With ARTEM (Aircraft noise Reduction Technologies and related Environmental iMpact), seven EREA members and strategic partners have teamed up with leading European universities and major entities of the European aerospace industry in order to address the technology challenges raised in the call MG-1-2-2017 “Reducing aviation noise”. ARTEM aims at the maturing of promising novel concepts and methods which are directly coupled to new low noise and disruptive 2035 and 2050 aircraft configurations. A core topic of ARTEM is the development of innovative technologies for the reduction of aircraft noise at the source. The approach chosen moves beyond the reduction of isolated sources as pure fan or landing gear noise and addresses the interaction of various components and sources - which often contributes significantly to the overall noise emission of the aircraft. Secondly, ARTEM addresses innovative concepts for the efficient damping of engine noise and other sources by the investigation of dissipative surface materials and liners. The chosen technology concepts offer the chance to overcome shortcomings (as the narrow band absorption peak or poor low-frequency performance) of current devices. The tasks proposed will mature, and subsequently down select these technologies by comparative testing in a single relevant test setup. Furthermore, noise shielding potential for future aircraft configurations will be investigated. The noise reduction technologies will be coupled to the modelling of future aircraft configurations as the blended wing body (BWB) and other innovative concepts with integrated engines and distributed electrical propulsion. The impact of those new configurations with low noise technology will be assessed in several ways including industry tools, airport scenario predictions, and auralization. Thereby, ARTEM constitutes a holistic approach for noise reduction for future aircrafts and provides enablers for the expected further increase of air traffic.

In SENECA, eleven academic and industrial aerospace entities from all over Europe have teamed up to address the challenges raised in the call LC-MG-1-15-2020 “Towards global environmental regulation of supersonic aviation”. The consortium is considering the forthcoming market entry of a new generation of supersonic aircraft. However, it is assumed that the first new generation of supersonic aircraft will not be able to fly over land with supersonic speed, i.e. will not have completely solved the problem of the supersonic boom. Therefore, the missions under consideration for this project will be supersonic over water and subsonic over land.
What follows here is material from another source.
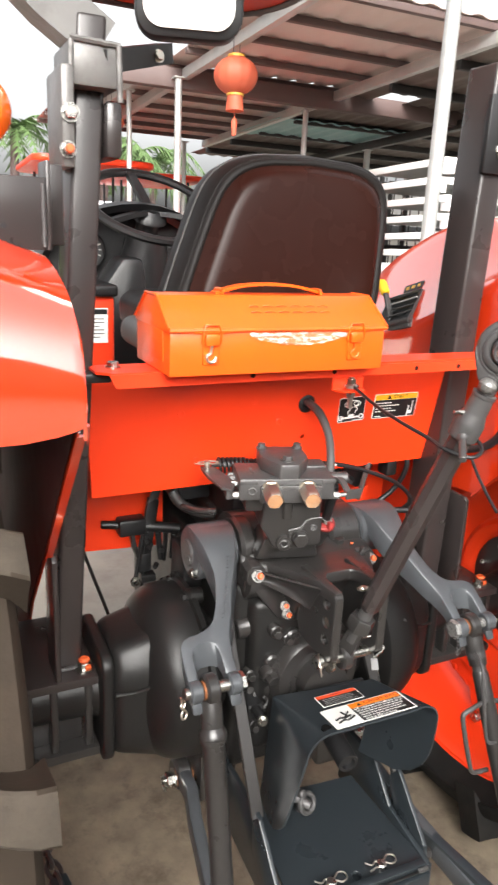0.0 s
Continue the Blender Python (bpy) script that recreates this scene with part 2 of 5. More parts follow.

As a consequence, SENECA will mainly focus on noise and emissions in the vicinity of airports and the global climate impact of supersonic aircraft. SENECA aims at developing deepened understanding and detailed modelling for the emissions, the LTO noise, and the global environmental impact of supersonic aircraft. Building on this, the development of beyond state-of-the-art technologies to further reduce the environmental impact of supersonic aviation will be enabled. SENECA will contribute its project results to the ICAO level discussions, in order to scientifically accompany and strengthen the European perspective on the necessary regulations for novel supersonic aircraft. Key milestones of the project dissemination and exploitation plan are aligned to the CAEP work program and agenda, and the whole project plan is designed to work towards these milestones.

(Re-)entry into planetary atmospheres represents one of the most critical phases of space missions, involving high thermal loads on the vehicle surface and radio communication blackout which can last for minutes. As demonstrated with previous scientific studies, magneto-hydrodynamics (MHD) provides a framework for tackling both issues: high enough electromagnetic (EM) fields can be used to reduce heat fluxes and create a magnetic windowing able to mitigate the blackout. However, the translation of those ideas into an operational radically-new science-enabled technology to be used onboard spacecrafts has not been achieved yet. MEESST aims at filling the gap between science and technology towards the development of a first demonstrator implementing active magnetic shielding. To this end, a disruptive device consisting of a compact cryostat integrating a superconductive magnet able to generate sufficiently strong magnetic fields will be designed, manufactured, tested in on-ground experimental plasma facilities and via numerical simulations relying upon improved models. The latter will take into account, for the first time, all relevant EM-plasma interactions, thermochemical nonequilibrium and radiation effects for both Earth and Mars atmospheres. As a result, a radically-new science-enabled proof-of-concept technology will be developed and deployed, together with enhanced experimental techniques and modelling tools which can contribute to push European space technology one step ahead the competition, worldwide. The success of MEESST can introduce a paradigm shift in aerospace science and technology by turning active magnetic shielding (i.e. a futuristic concept traditionally associated to science fiction) into reality and potentially into the spotlight, not just for space travel but also for future hypersonic transportation systems, radar imaging, surveillance and GPS navigation, all requiring accurate knowledge of EM signal propagation characteristics through plasmas.